BEGIN Given information
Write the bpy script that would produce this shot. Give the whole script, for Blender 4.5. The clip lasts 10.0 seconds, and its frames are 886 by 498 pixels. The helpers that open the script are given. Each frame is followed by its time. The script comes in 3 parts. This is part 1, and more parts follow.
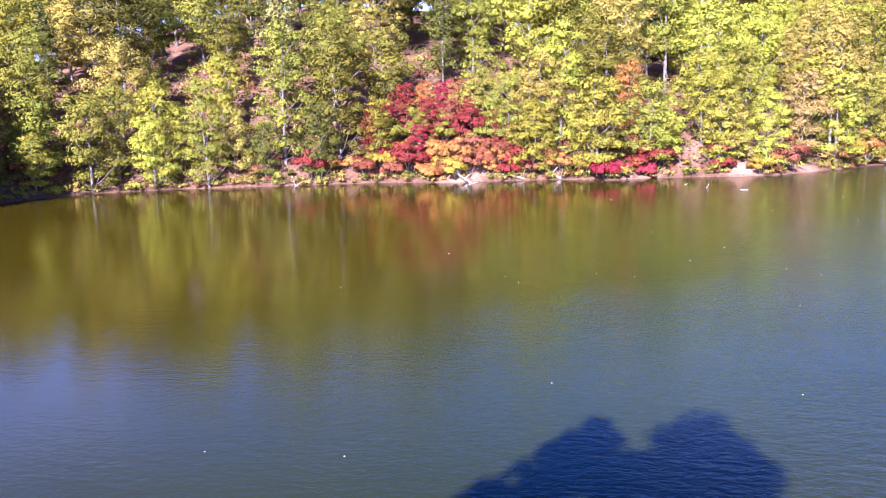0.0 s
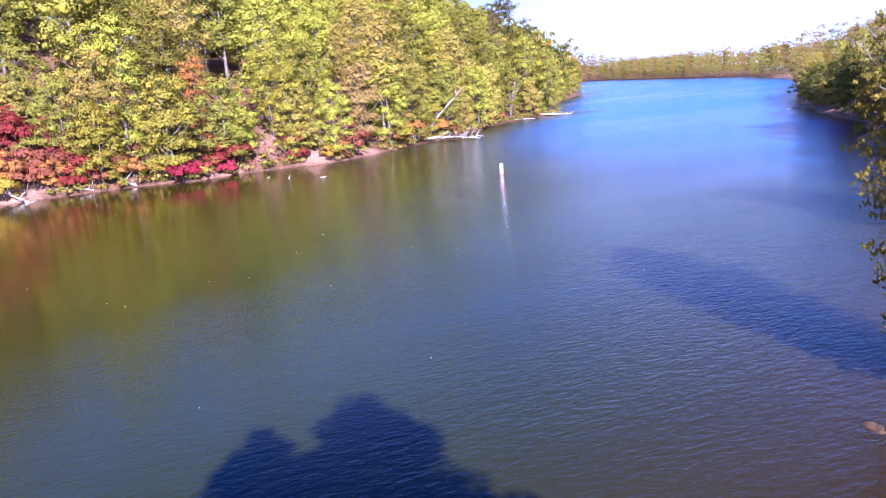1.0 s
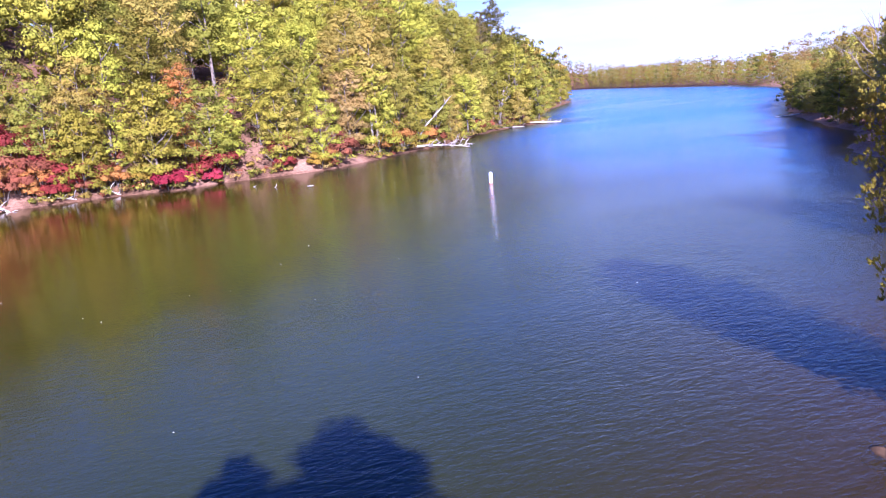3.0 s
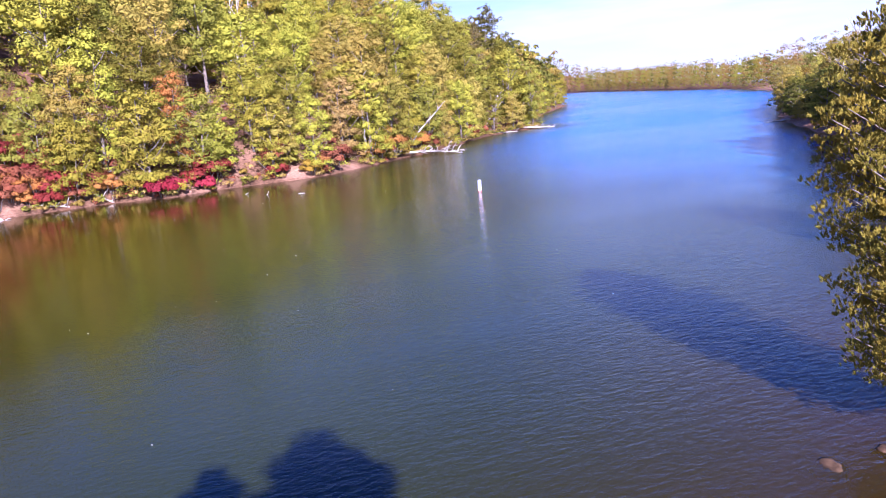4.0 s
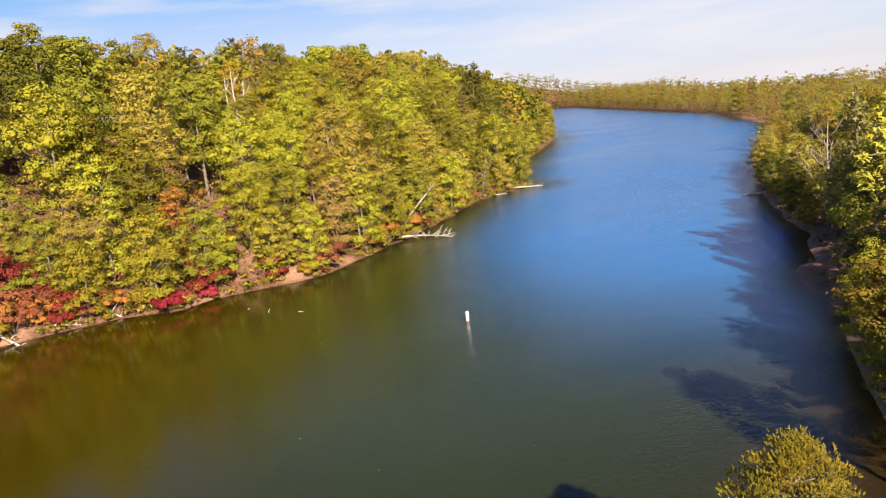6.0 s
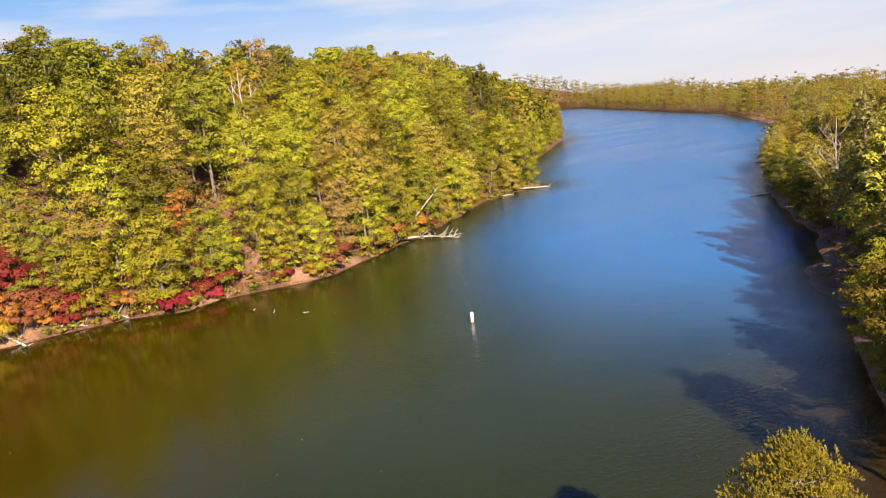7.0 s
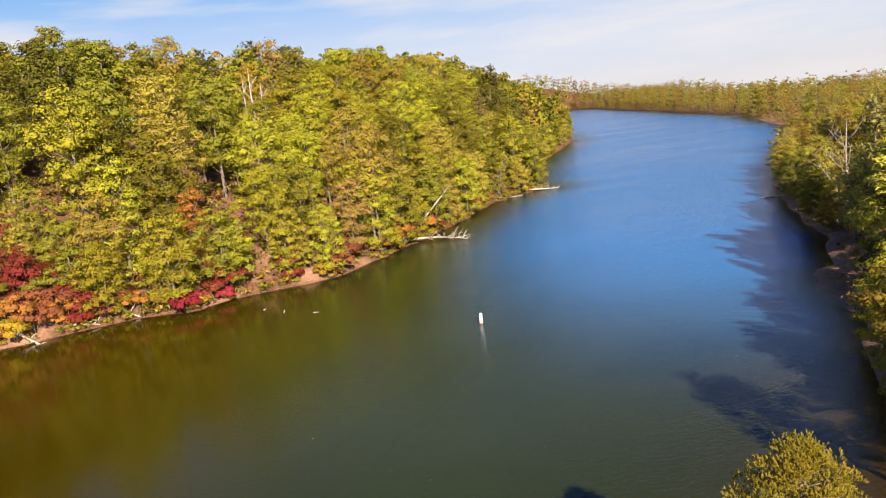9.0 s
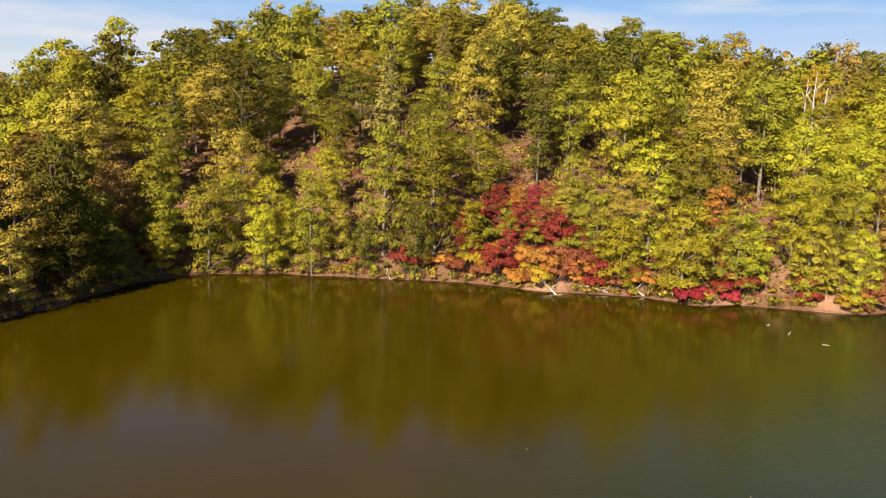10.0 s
END Given information
**Aim:**
Set down the material above as is, without any pictures.

**Completed task:**
Write the bpy script that would produce this shot. Give the whole script, for Blender 4.5. The clip lasts 10.0 seconds, and its frames are 886 by 498 pixels. The helpers that open the script are given. Each frame is followed by its time. The script comes in 3 parts. This is part 1, and more parts follow.
0.0 s
1.0 s
3.0 s
4.0 s
6.0 s
7.0 s
9.0 s
10.0 s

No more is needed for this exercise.